Recently, I’ve invested in the latest iPad Pro and ‘pencil’. It truly has opened up a great new world for me. I have photographs of myself from the 1990’s, in front of my large drawing board drafting 0.7 and 0.4 thickness pencil technical drawings with which we used to brief toolmakers. Now, for a monthly subscription I use ‘Onshape’, a cloud-based CAD software that sits on my laptop, iPad and phone. I can create, manipulate and adapt CAD from the comfort of a café or train seat – as long as I have internet connection. I can also sketch and render using ‘Procreate’ much more efficiently and effectively than having to carry round sketch pads and markers or waiting to be in front of my Adobe software suite. No laborious scanning of multiple sketches or converting to .jpg .pdf for me anymore. However, inevitably, the world of creating three-dimensional objects we all interact with every day must involve some degree of, well, three dimensionality?

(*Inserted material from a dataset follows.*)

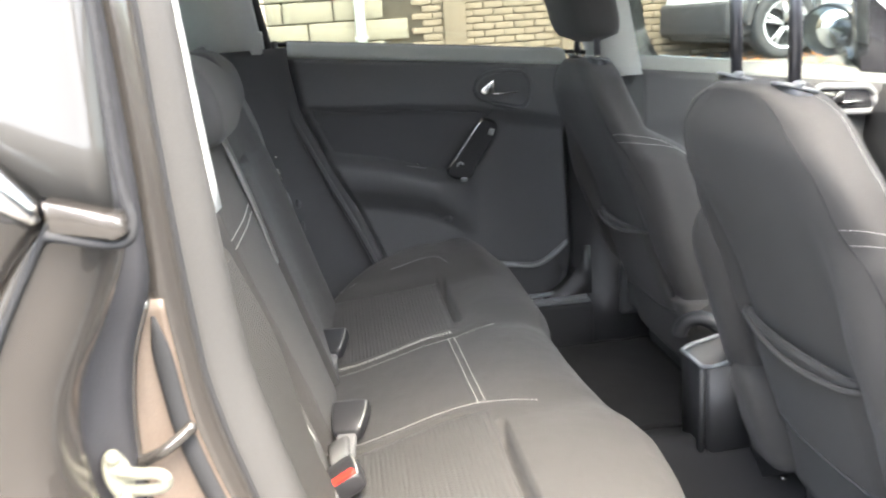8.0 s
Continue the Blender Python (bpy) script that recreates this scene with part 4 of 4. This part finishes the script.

It may sound like the obvious but I have recently seen a trend away from hand sculpting, model-making and prototyping towards digital rendering, 3D pdf’s and CAD generated sculpting in the form of 3D prints. Whilst I am not knocking this – I have had a desktop 3D printer at home for the last four years and it’s been invaluable in helping me to communicate and assess designs from CAD – I do wonder if this short-cutting of the process of 3D design development is having a detrimental effect on the end products? There are many examples, on FMCG supermarket shelves, of badly sculpted bottle forms, ill-considered detailing or misfitting parts which just don’t seem to work together. All brands must tell stories, and part of that story is the experience of the end product and packaging we interact with. Not only the shape or form of the packaging, working together with the graphic communication, but also the feel in the hand, the textures, materials and mechanics – how it opens, closes, dispenses and elevates the haptic experiences. None of these can be thoroughly explored and communicated fully through digital communication. After all, a picture can tell a thousand words but a real object can tell thousands of pictures!
In a digital world where it’s increasingly more difficult to work out what is real and what isn’t, when our shopping habits are changing and we are buying more and more products remotely though e-commerce, it is even more important that we deliver that moment of truth, the object in our hand and in our home with better aesthetic design quality, functionality and purpose. After all, no one wants to be sold a lie.
I still firmly believe it is imperative that we create multiple forms of prototyping and sculpting within the 3D FMCG design process, and we must not lose sight of this as we strive to be, ostensibly, more efficient in delivering projects. In my personal experience the best designers have art within their hearts, but I wonder, would the great sculptors and inventors of the past have solely relied on CAD software if they were given the task of interpreting a brand story into a three dimensional object? Somehow I doubt it, even with the onset of VR, the software is just not good enough yet.